§ PROMPT
Starting at the line that has "for path in" and stopping after the line that has "scene.view_settings.keyframe_insert(path, frame=frame(t))", reproduce the listing below exactly; omit everything else.

-- Start of STORED DATA --

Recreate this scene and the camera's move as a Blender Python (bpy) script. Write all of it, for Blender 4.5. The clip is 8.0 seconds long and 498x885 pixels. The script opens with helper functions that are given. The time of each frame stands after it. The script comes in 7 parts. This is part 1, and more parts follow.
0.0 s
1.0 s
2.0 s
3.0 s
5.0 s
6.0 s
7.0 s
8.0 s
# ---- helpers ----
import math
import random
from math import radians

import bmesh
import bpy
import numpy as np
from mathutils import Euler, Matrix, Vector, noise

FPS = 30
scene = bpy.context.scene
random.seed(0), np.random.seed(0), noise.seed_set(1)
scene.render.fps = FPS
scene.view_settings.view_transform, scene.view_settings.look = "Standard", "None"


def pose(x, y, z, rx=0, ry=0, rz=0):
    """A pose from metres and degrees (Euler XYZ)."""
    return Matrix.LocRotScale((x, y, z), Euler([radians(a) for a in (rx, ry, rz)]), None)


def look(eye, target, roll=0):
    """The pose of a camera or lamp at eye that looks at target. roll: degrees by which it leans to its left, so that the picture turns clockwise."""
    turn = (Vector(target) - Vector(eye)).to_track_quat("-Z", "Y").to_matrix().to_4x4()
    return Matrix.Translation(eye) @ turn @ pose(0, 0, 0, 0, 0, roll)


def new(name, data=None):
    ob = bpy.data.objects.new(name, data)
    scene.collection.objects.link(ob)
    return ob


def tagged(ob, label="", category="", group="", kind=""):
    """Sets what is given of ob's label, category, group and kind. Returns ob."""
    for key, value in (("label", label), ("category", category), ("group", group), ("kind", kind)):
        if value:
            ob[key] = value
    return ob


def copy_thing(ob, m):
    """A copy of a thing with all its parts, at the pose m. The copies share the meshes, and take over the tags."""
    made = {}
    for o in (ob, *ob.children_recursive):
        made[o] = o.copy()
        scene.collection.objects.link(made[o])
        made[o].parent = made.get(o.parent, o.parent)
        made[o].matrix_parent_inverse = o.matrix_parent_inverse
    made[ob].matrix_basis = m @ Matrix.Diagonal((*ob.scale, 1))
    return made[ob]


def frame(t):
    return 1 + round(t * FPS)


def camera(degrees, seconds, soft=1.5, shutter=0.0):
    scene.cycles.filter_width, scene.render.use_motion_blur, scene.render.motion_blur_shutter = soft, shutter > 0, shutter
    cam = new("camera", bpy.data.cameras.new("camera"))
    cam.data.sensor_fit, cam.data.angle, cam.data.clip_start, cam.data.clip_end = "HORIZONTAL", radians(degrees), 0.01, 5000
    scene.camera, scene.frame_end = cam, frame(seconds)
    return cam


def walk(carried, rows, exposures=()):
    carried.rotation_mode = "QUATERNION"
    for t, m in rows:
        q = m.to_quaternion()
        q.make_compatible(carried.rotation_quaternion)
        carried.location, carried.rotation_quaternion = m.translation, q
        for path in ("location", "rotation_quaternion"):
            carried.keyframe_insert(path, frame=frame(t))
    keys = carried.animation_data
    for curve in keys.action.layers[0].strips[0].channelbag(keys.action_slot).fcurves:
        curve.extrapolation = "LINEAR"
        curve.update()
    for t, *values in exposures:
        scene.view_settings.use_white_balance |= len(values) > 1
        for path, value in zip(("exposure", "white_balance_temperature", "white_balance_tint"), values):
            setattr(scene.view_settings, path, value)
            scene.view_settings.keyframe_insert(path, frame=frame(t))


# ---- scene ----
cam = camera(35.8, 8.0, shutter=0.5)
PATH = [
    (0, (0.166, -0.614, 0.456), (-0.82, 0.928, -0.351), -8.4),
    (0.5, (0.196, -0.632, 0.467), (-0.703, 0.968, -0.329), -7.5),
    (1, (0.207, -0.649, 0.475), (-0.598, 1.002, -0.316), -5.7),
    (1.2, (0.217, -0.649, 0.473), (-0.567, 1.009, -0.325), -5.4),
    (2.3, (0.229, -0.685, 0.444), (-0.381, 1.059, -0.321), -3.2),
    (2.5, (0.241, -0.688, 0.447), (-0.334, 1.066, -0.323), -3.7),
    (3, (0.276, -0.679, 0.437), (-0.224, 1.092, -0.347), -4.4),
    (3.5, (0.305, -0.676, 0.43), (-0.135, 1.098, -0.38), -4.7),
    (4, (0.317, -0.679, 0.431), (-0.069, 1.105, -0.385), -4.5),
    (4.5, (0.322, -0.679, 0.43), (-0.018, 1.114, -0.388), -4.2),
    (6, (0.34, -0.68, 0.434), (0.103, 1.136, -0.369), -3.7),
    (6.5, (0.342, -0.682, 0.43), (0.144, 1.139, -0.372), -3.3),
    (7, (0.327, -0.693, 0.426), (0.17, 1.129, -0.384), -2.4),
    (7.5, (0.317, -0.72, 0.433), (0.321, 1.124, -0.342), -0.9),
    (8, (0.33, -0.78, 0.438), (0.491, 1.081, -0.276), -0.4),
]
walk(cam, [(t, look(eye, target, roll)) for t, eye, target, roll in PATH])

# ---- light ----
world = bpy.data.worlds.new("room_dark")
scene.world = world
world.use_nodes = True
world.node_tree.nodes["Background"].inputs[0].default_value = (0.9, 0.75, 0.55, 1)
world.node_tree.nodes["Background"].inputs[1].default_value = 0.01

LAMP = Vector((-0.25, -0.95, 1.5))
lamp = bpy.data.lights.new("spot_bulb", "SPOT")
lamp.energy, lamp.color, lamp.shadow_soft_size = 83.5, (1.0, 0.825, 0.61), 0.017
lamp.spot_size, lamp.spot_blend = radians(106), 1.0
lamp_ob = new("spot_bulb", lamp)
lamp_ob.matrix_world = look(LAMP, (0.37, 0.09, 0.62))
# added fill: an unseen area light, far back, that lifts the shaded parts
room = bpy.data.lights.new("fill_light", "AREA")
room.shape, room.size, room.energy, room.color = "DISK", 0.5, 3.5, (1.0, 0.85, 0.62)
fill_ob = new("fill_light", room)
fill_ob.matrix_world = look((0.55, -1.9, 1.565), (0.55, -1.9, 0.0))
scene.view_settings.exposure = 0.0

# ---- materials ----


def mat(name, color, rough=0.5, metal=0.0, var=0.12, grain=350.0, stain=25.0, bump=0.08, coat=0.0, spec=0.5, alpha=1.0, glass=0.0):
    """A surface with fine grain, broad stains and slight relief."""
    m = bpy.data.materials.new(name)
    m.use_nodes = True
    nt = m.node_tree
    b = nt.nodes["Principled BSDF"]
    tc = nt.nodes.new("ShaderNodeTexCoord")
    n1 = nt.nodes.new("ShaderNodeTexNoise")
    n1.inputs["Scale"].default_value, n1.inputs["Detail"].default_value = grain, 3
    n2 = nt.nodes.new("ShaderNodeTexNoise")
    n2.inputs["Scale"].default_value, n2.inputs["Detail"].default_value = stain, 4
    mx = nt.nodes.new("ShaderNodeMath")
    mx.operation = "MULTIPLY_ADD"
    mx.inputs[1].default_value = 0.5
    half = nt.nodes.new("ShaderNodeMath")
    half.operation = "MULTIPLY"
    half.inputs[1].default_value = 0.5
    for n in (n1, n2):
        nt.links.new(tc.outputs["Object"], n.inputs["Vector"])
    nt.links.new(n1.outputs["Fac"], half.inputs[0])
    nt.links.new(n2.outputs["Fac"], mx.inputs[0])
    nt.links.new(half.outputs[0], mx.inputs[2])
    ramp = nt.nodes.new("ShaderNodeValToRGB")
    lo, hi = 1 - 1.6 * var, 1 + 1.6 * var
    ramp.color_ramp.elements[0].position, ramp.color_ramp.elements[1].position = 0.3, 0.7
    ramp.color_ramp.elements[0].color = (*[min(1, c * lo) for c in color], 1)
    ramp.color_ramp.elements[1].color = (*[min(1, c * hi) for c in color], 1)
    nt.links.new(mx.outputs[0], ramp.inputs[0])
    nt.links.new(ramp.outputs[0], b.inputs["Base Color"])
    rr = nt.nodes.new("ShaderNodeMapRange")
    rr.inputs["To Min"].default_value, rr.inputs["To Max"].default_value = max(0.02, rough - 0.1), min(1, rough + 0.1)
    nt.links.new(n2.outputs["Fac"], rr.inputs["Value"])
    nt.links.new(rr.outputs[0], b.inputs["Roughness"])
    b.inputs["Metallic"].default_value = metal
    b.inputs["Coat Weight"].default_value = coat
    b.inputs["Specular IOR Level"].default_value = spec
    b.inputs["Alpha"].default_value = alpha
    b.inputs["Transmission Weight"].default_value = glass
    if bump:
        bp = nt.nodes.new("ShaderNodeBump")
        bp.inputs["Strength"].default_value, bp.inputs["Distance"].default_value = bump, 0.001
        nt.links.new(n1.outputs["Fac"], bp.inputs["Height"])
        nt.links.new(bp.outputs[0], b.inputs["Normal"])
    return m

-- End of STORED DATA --

§ FULL ANSWER
        for path in ("location", "rotation_quaternion"):
            carried.keyframe_insert(path, frame=frame(t))
    keys = carried.animation_data
    for curve in keys.action.layers[0].strips[0].channelbag(keys.action_slot).fcurves:
        curve.extrapolation = "LINEAR"
        curve.update()
    for t, *values in exposures:
        scene.view_settings.use_white_balance |= len(values) > 1
        for path, value in zip(("exposure", "white_balance_temperature", "white_balance_tint"), values):
            setattr(scene.view_settings, path, value)
            scene.view_settings.keyframe_insert(path, frame=frame(t))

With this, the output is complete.